A pair of published reports look at what happens when individuals have unpaid debts, either those owed to a state or those owed to a healthcare organization, when what can be done by those entities to collect on those debts. The reports are part of a growing number of news articles aimed at pulling back the curtain on the debt collection industry and offer industry participants an opportunity to contribute the dialogue and discuss the important role they play in the credit cycle.
“What Happens When You Don’t Pay a Hospital Bill,” one headline says it will tell readers. Looking at the experience of one individual who spent weeks in the hospital after undergoing a heart transplant and left with more than $50,000 in bills because some of the doctors at the hospital were not part of the individual’s insurance network, the article shares some of the tactics used by the collector that was tasked with trying to collect on that debt.

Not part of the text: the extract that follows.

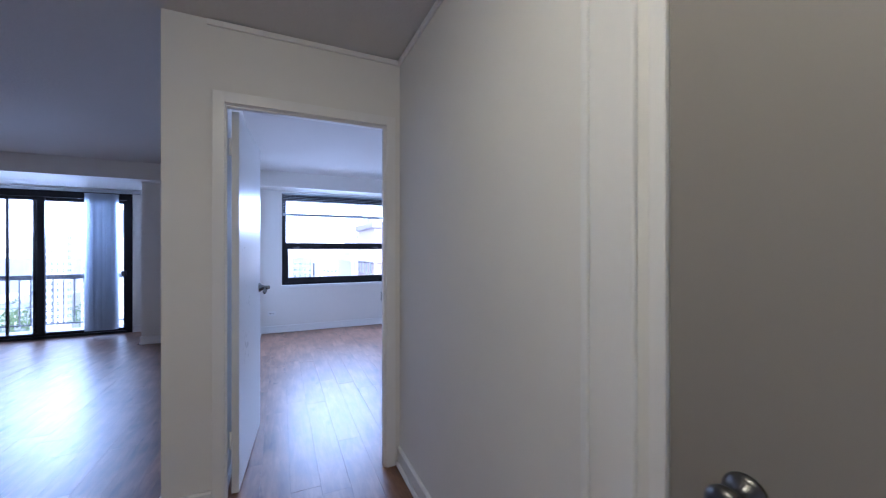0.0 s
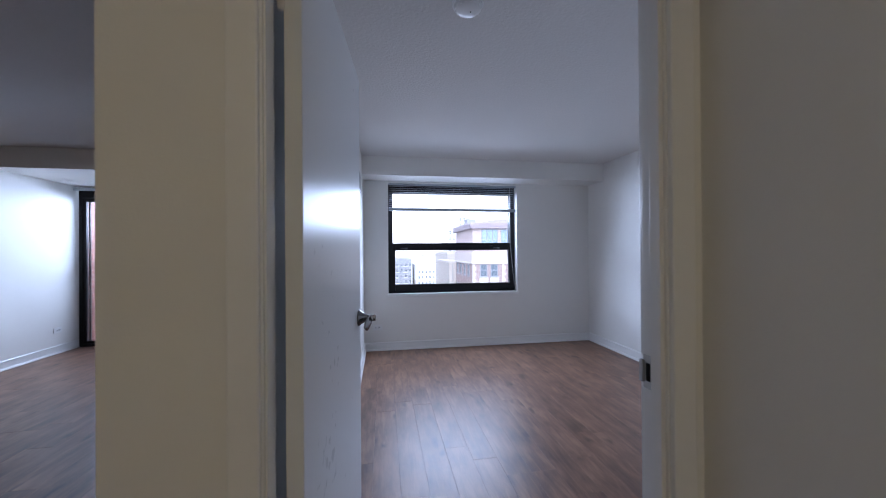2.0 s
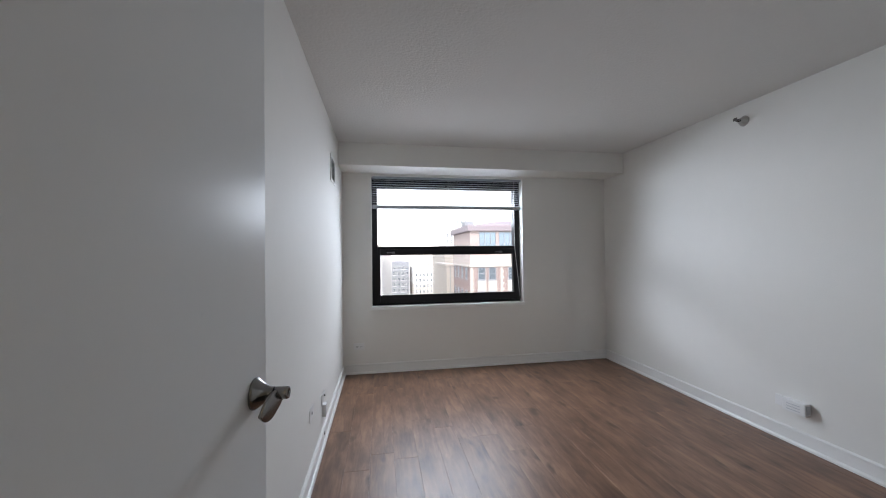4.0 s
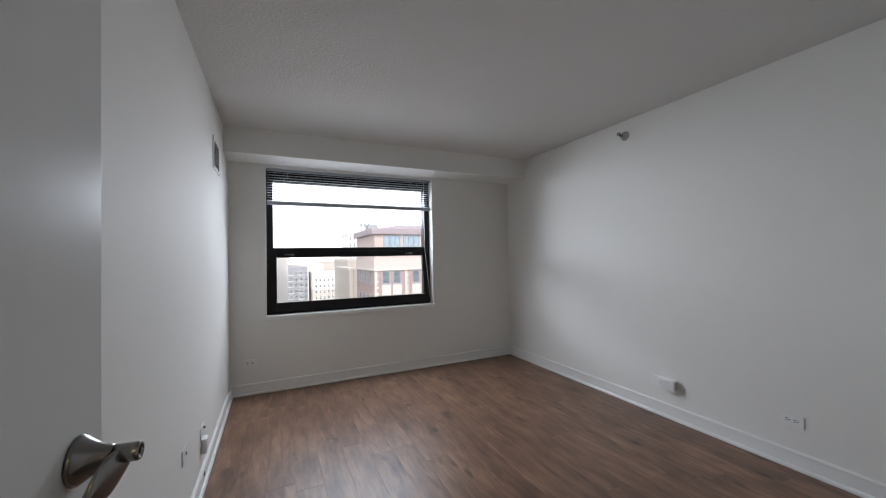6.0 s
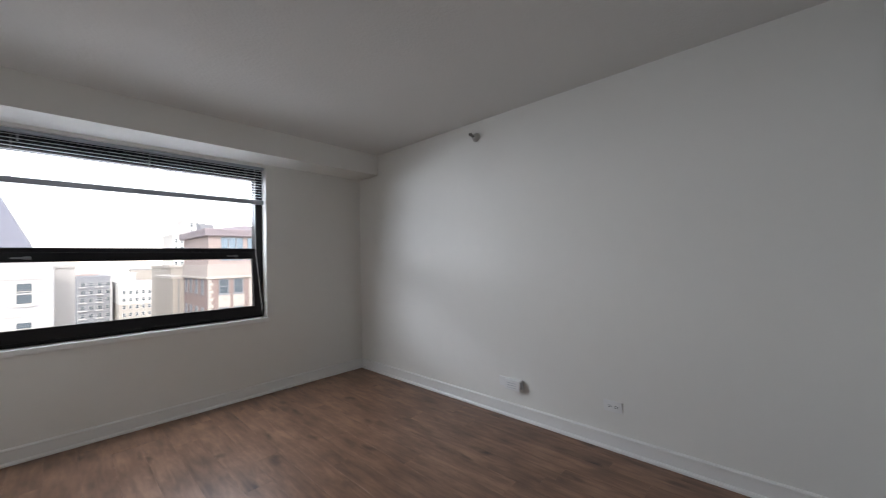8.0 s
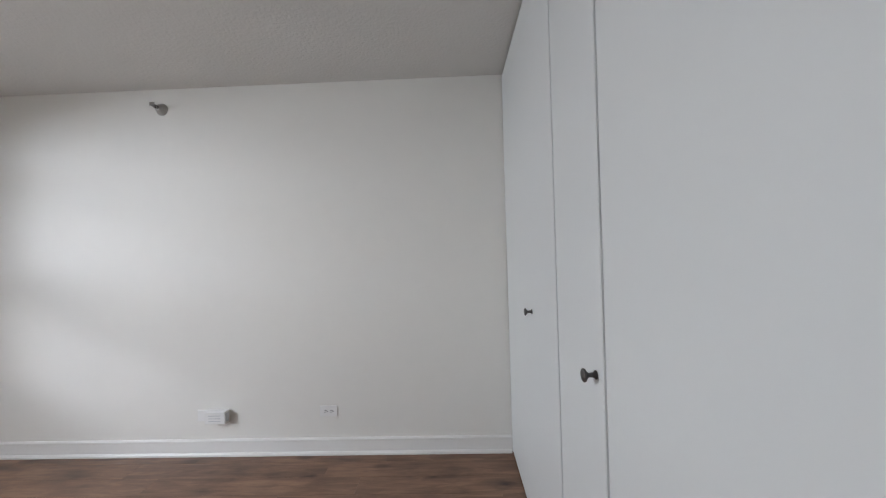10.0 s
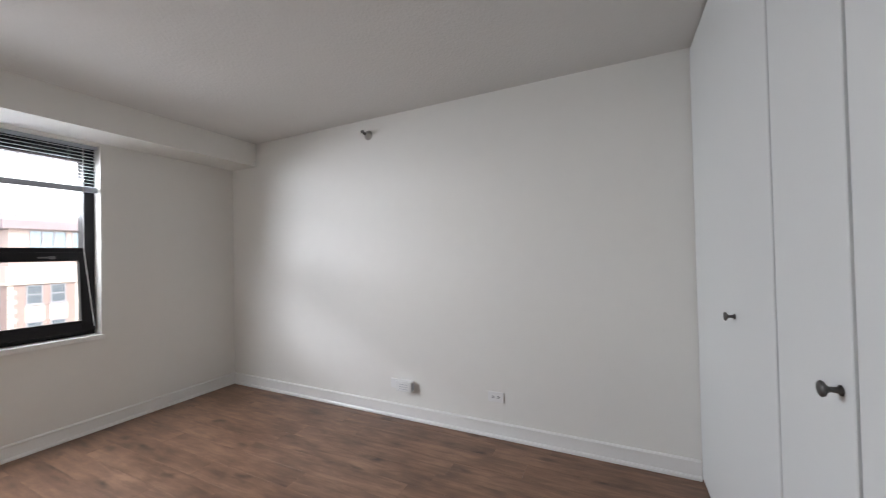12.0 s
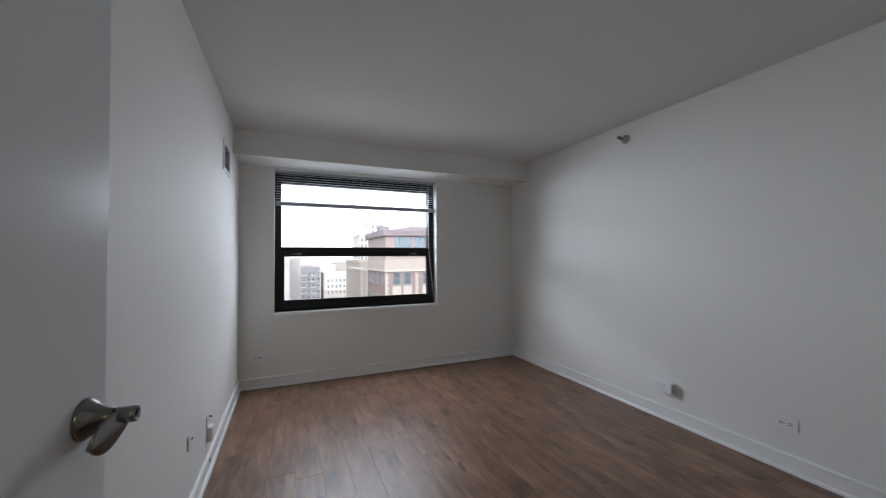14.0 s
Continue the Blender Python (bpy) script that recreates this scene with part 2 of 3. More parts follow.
setting("wall_bay_right", [((-1.72, YF + 0.26, 0), (-1.5, BY + 0.1, H)), ((BX1, BY, 0), (-1.72, BY + 0.1, H))], WALL,
        "off-white return wall beside the balcony doors", "wall")
setting("wall_bay_head", [((BX0, BY, 2.165), (BX1, BY + 0.1, H))], WALL, "off-white wall strip over the balcony doors", "wall")
setting("wall_bay_left", [((-4.42, 5.92, 0), (-4.2, BY + 0.1, H)), ((FARX, 5.92, 0), (-4.42, 6.1, H))], WALL,
        "off-white side wall of the balcony bay", "wall")
setting("soffit_living", [((-4.2, 5.92, SB), (WE, YF, H)), ((-4.2, YF, SB), (-1.72, BY, H))], WALL,
        "boxed soffit over the balcony doors", "soffit")
setting("wall_back", [((FARX, BACK - 0.1, 0), (HALL + 0.1, BACK, H)), ((FARX - 0.1, BACK, 0), (FARX, 6.1, H))], WALL,
        "plain off-white walls closing the living room", "wall")
setting("ceiling", [((FARX - 0.1, BACK - 0.1, H), (XR + 0.2, BY + 0.1, H + 0.15))], CEIL,
        "off-white textured plaster ceiling", "ceiling")
floor = setting("floor", [((FARX - 0.1, BACK - 0.1, -0.2), (HALL + 0.1, BY + 0.1, -0.008)), ((HALL + 0.1, 1.3, -0.2), (XR + 0.2, YF + 0.26, -0.008))], DARK,
                "dark reddish-brown wood plank floor with soft sheen", "floor")


# ---- trims ----
BASE_PROFILE = ((0, 0), (0.026, 0), (0.026, 0.012), (0.020, 0.020), (0.013, 0.022), (0.013, 0.088), (0.017, 0.091),
                (0.017, 0.100), (0.010, 0.107), (0, 0.107))


def baseboard(p, q, normal):
    """A moulded skirting from p to q in plan, its face turned towards normal."""
    d = Vector((q[0] - p[0], q[1] - p[1], 0))
    n, along = Vector((*normal, 0)), d.normalized()
    m = Matrix((n, along, Vector((0, 0, 1)))).transposed().to_4x4()
    m.translation = (p[0] + n.x * 0.001, p[1] + n.y * 0.001, 0.001)
    return tagged(part("baseboard", sweep(bmesh.new(), BASE_PROFILE, d.length, m), TRIM),
                  "white painted moulded baseboard with shoe strip", "baseboard", kind="structure")


for p, q, n in (((XL, YF), (XR, YF), (0, -1)), ((XR, CLOSET + 0.004), (XR, YF - 0.026), (-1, 0)), ((XL, Y1 + 0.02), (XL, YF - 0.026), (1, 0)),
                ((HALL, 0.614), (HALL, Y0), (-1, 0)), ((WE, Y0), (-0.31, Y0), (0, -1)), ((WE, Y0), (WE, YF), (-1, 0)),
                ((-1.72, YF), (WE - 0.026, YF), (0, -1)), ((-2.09, BY), (-1.72, BY), (0, -1)), ((-4.2, 5.92), (-4.2, BY), (1, 0)),
                ((FARX, 5.92), (-4.2, 5.92), (0, -1)), ((-1.72, YF), (-1.72, BY), (-1, 0))):
    baseboard(p, q, n)

raceway = bmesh.new()
box(raceway, (-0.33, Y0 - 0.016, H - 0.034), (HALL - 0.001, Y0 - 0.001, H - 0.006), 0.003)
box(raceway, (HALL - 0.016, BACK, H - 0.034), (HALL - 0.001, Y0 - 0.018, H - 0.006), 0.003)
tagged(part("trim_raceway", raceway, TRIM), "painted cable strip under the hall ceiling", "cable cover", kind="structure")


def door_surround(name, plan, label):
    """Jambs, stops and casings round an opening in a wall. plan maps (across, through, up) to the world."""
    root = thing(name, label, "door frame")
    root["kind"] = "structure"
    def piece(nm, a, b, bevel=0.004, mat=TRIM, lab=""):
        ps = [plan(*a), plan(*b)]
        return block(nm, ps[0], ps[1], mat, root, bevel, lab)
    return root, piece


# bedroom door frame
frame_1, fp = door_surround("door_frame_1", lambda a, t, z: (a, t, z), "white painted door frame with flat casing")
fp("jamb", (DL - 0.02, Y0 - 0.002, 0), (DL, Y1 + 0.002, DH), 0.002)
fp("jamb", (DR, Y0 - 0.002, 0), (DR + 0.02, Y1 + 0.002, DH), 0.002)
fp("head_jamb", (DL - 0.02, Y0 - 0.002, DH), (DR + 0.02, Y1 + 0.002, DH + 0.02), 0.002)
fp("door_stop", (DL, Y0 + 0.005, 0), (DL + 0.004, Y0 + 0.036, DH - 0.011), 0.002)
fp("door_stop", (DR - 0.011, Y0 + 0.005, 0), (DR, Y0 + 0.036, DH - 0.011), 0.002)
fp("door_stop", (DL, Y0 + 0.005, DH - 0.011), (DR, Y0 + 0.036, DH), 0.002)
for ya, yb in ((Y0 - 0.015, Y0 - 0.0005), (Y1 + 0.0005, Y1 + 0.015)):
    left = -0.308 if ya < Y0 else DL - 0.004
    if ya < Y0:
        fp("casing", (left, ya, 0), (DL - 0.004, yb, 2.09))
    fp("casing", (DR + 0.004, ya, 0), (0.630, yb, 2.09))
    fp("head_casing", (left, ya + 0.001, DH + 0.004), (0.630, yb - 0.001, 2.09))
plate = bmesh.new()
box(plate, (DR - 0.0025, Y0 + 0.040, 0.972), (DR - 0.0002, Y1 - 0.002, 1.050), 0.001)
box(plate, (DR - 0.008, Y1 - 0.006, 0.985), (DR - 0.0002, Y1 + 0.006, 1.037), 0.002)
sp = part("strike_plate", plate, WORN, frame_1, "worn steel strike plate")
block("latch_hole", (DR - 0.0035, Y0 + 0.047, 0.990), (DR - 0.0028, Y1 - 0.012, 1.032), DARK, sp)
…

For example, one collector, who ran a collection agency, tried to connect with the individual on LinkedIn.
Like many articles that detail the plight of patients who are saddled with huge medical bills, this article puts some of the blame on collection agencies, which, at the end of the day, are just doing their jobs. They didn’t operate on the patient. They didn’t inform the patient that the heart surgeon wasn’t part of the patient’s insurance network. They never knew the patient existed until months after she was discharged from the hospital.
After trying to collect on their own behalf for a while, some hospitals and doctors’ offices sell their debt to debt buyers, who pay pennies for each dollar owed, then try their hardest to simply collect more than they paid. Why hospitals sell their debt is a matter of debate, but several consumer lawyers speculated that it’s because hospitals don’t want their good names associated with aggressive debt-collection tactics.
Meanwhile, in South Dakota, a state-run collection operation, called the Obligation Recovery Center, is actually staffed by employees from a third-party agency, which worked to help establish the ORC in 2015. The ORC can suspend hunting, fishing, and driver’s licenses of individuals who do not pay debts that are owed to the state, but as a published report points out, it is often those with the least who are punished the most. States like the idea of the ORC because it does not cost the state any money to operate and anything collected — except for a 20% surcharge kept by the agency — is handed right back to the state. That 20% surcharge is usually not enough for an ORC to consider suing an individual over an unpaid debt, which is why a license suspension is usually the most aggressive tactic to try and spur an individual to make a payment.